Mija właśnie 100 dni od momentu wyboru nowego papieża. Czas na pierwsze krótkie podsumowanie pontyfikatu Josepha Ratzingera. Bilans sukcesów i porażek wypada raczej na korzyć Benedykta XVI.

W pamięci Polaków już pierwszych kilka dni rządów Benedykta XVI zapisze się raczej „na plus”. Następca Jana Pawła II niemal natychmiast, pomijając wszelkie procedury, rozpoczął proces beatyfikacyjny papieża Polaka.
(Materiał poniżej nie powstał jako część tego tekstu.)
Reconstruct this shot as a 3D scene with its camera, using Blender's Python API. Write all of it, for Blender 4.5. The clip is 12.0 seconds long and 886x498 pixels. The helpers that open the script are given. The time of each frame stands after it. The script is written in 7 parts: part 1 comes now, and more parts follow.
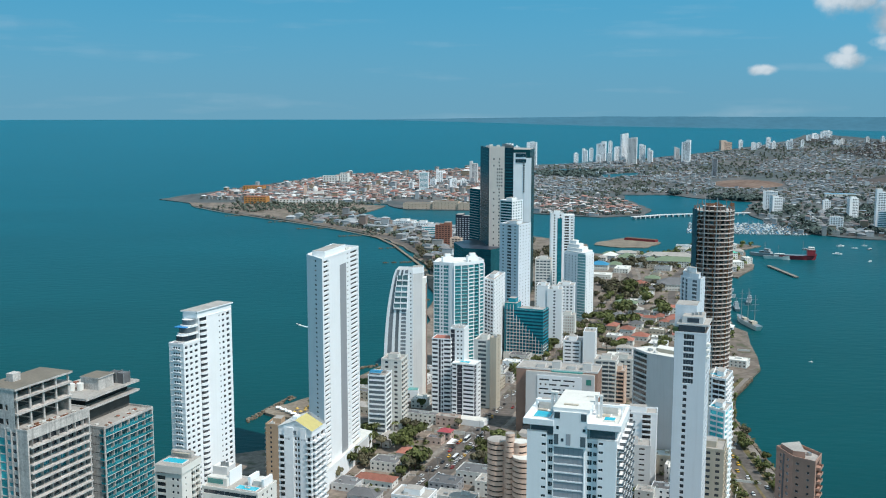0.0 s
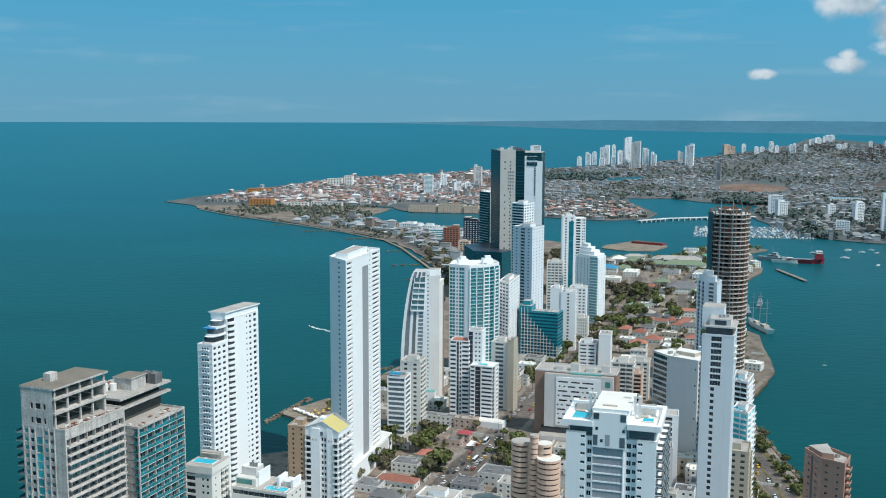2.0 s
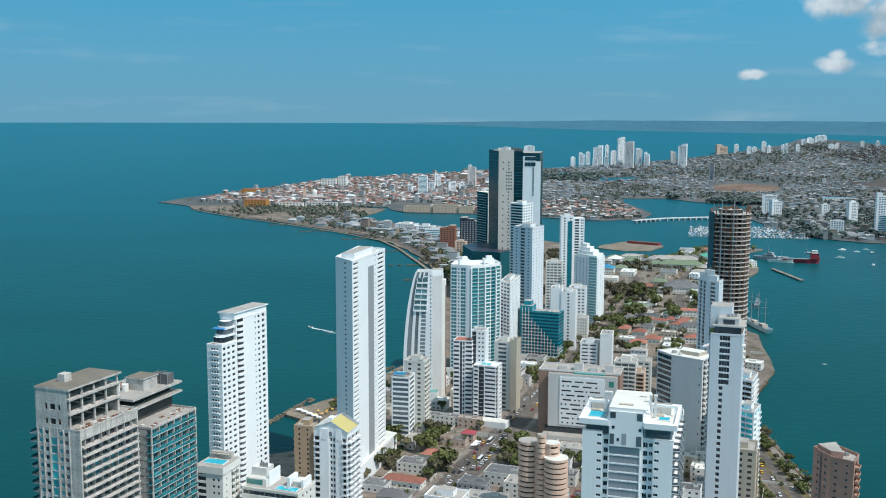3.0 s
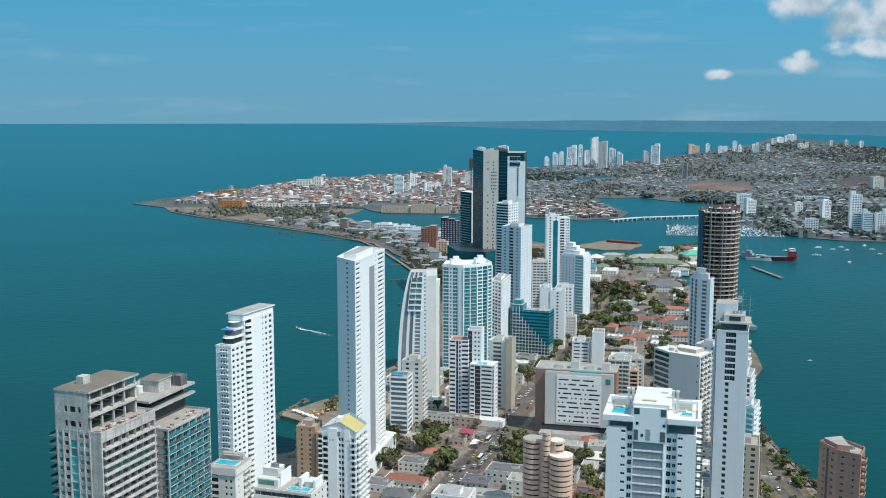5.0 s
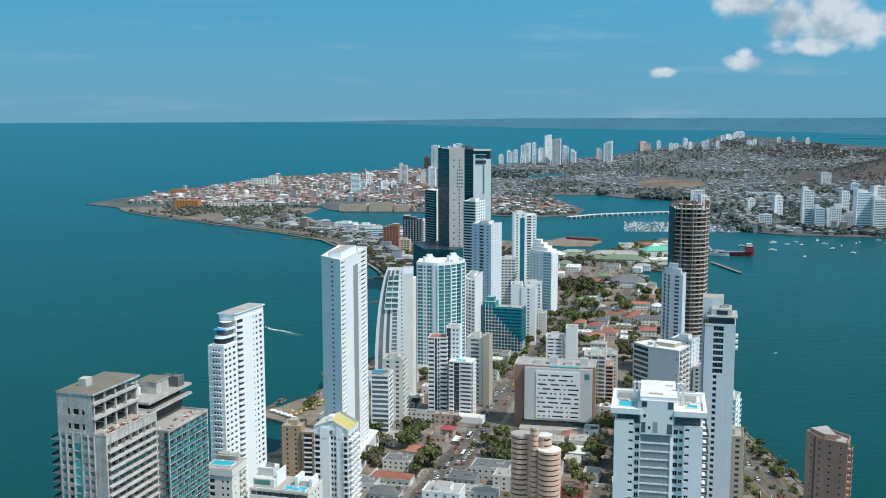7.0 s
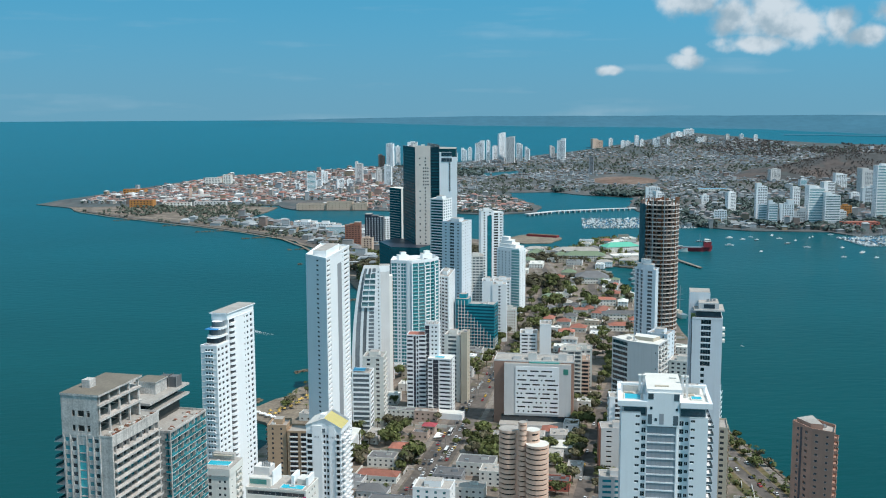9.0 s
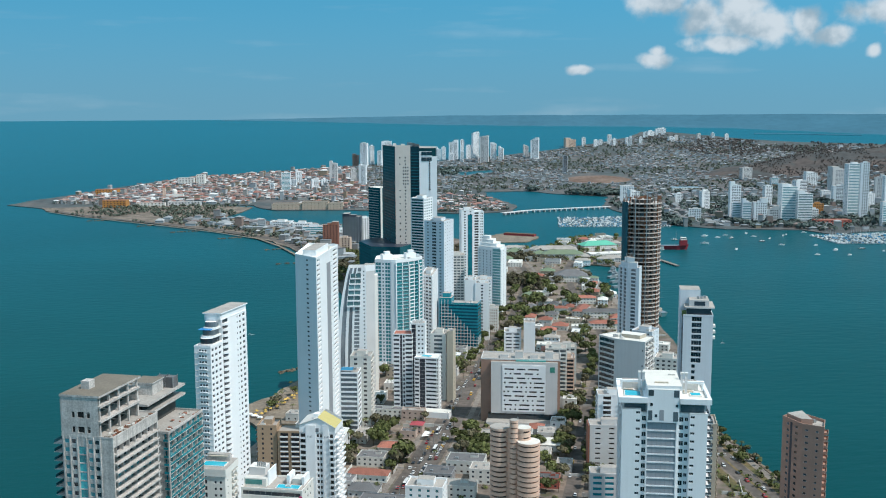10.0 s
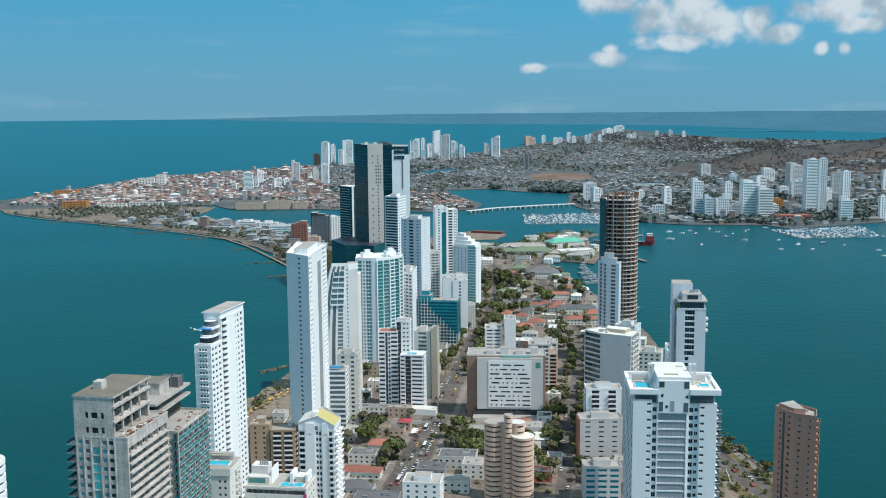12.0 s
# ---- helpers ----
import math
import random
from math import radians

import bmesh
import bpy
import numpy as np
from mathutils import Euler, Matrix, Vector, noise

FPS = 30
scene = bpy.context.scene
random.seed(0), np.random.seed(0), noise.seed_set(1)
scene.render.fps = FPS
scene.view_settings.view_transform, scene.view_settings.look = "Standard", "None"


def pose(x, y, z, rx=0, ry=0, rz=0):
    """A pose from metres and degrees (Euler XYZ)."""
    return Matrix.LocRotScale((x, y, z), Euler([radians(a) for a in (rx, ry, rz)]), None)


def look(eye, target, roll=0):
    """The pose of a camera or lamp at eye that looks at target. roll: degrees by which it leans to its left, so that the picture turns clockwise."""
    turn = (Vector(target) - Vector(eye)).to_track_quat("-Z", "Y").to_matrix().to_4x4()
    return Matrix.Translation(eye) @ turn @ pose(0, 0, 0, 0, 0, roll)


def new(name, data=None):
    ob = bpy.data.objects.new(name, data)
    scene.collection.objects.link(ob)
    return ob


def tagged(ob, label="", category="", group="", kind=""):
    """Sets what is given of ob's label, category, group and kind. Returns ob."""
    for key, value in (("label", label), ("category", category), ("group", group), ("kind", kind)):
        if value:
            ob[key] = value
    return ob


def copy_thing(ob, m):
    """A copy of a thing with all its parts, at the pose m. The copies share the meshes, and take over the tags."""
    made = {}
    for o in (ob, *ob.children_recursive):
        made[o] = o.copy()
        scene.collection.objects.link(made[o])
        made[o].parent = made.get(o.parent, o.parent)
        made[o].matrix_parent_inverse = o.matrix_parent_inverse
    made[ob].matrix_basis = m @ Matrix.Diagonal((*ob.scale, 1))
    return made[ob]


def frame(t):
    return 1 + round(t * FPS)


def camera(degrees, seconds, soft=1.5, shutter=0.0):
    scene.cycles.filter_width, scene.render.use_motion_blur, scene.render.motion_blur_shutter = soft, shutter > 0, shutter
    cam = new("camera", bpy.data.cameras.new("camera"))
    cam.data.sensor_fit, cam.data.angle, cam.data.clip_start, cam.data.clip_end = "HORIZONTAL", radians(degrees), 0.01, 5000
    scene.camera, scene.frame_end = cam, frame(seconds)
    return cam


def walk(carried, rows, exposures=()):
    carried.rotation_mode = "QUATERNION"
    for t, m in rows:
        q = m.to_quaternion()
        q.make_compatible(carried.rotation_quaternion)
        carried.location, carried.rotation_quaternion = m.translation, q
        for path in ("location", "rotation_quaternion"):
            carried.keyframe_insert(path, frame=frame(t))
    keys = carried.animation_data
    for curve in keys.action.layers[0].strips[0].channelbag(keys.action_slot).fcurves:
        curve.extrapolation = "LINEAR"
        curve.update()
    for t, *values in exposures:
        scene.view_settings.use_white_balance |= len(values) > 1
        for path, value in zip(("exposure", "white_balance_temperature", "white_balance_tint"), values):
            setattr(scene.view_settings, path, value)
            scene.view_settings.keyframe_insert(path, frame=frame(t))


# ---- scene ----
cam = camera(46.93, 12.0, soft=1.05)
PATH = [
    (0.0, pose(0.02, 0.00, 230.28, 82.307, -0.044, 0.008)),
    (0.5, pose(-3.24, -0.17, 230.15, 82.349, -0.140, 0.047)),
    (1.0, pose(-6.49, -0.96, 230.11, 82.405, -0.127, 0.105)),
    (1.5, pose(-9.87, -1.88, 229.95, 82.453, -0.119, 0.149)),
    (2.0, pose(-14.14, -1.98, 229.79, 82.493, -0.207, -0.003)),
    (2.5, pose(-18.51, -2.55, 229.84, 82.506, -0.180, -0.192)),
    (3.0, pose(-23.07, -3.08, 229.80, 82.512, -0.178, -0.502)),
    (5.0, pose(-42.60, -5.28, 229.76, 82.533, -0.050, -2.241)),
    (5.5, pose(-47.90, -5.46, 229.80, 82.497, -0.025, -3.015)),
    (6.0, pose(-53.33, -5.89, 229.84, 82.463, -0.033, -3.723)),
    (6.5, pose(-58.67, -6.52, 229.83, 82.473, 0.039, -4.411)),
    (7.0, pose(-64.05, -6.78, 229.94, 82.428, 0.087, -5.117)),
    (9.0, pose(-85.86, -7.36, 230.00, 82.311, 0.197, -8.003)),
    (9.5, pose(-91.54, -7.50, 230.10, 82.275, 0.203, -8.803)),
    (10.0, pose(-97.14, -7.22, 230.07, 82.268, 0.233, -9.635)),
    (10.5, pose(-102.37, -7.29, 230.12, 82.241, 0.287, -10.133)),
    (11.0, pose(-107.84, -7.08, 230.02, 82.220, 0.354, -10.698)),
    (11.5, pose(-113.26, -7.19, 229.85, 82.212, 0.426, -11.459)),
    (12.0, pose(-118.73, -7.01, 229.86, 82.176, 0.460, -12.140)),
]
walk(cam, PATH)

# ---- light ----
SUN_EL, SUN_AZ = 56.0, 126.0  # degrees; azimuth clockwise from +y
sun_way = Vector((math.sin(radians(SUN_AZ)) * math.cos(radians(SUN_EL)), math.cos(radians(SUN_AZ)) * math.cos(radians(SUN_EL)), math.sin(radians(SUN_EL))))
sun_data = bpy.data.lights.new("sun", "SUN")
sun_data.energy, sun_data.angle, sun_data.color = 4.0, radians(0.55), (1.0, 0.955, 0.89)
sun = new("sun", sun_data)
sun.matrix_world = look(sun_way * 600, (0, 0, 0))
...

Nauczył się także w języku ojczystym pozdrawiać rodaków Karola Wojtyły.

Benedykt XVI wprawdzie nie ma tej charyzmy co Jan Paweł II, ale ma za to kardynałów, którzy w jego imieniu wygrali referendalną batalię na temat sztucznego zapłodnienia. Benedykt XVI pokazał, że nie zamierza rezygnować ze swoich konserwatywnych poglądów.

W polityce zagranicznej stawia na polepszenie stosunków dyplomatycznych z Chinami, rosyjską Cerkwią prawosławną i społecznością żydowską. Choć ostatnio naraził się Tel Awiwowi, bo potępiając samobójcze zamachy pominął ataki w Izraelu.

Zainteresowanie działalnością Benedykta XVI jest nieporównywalnie mniejsze niż w przypadku Jana Pawła II, ale trzeba pamiętać, że to dopiero początek jego pontyfikatu.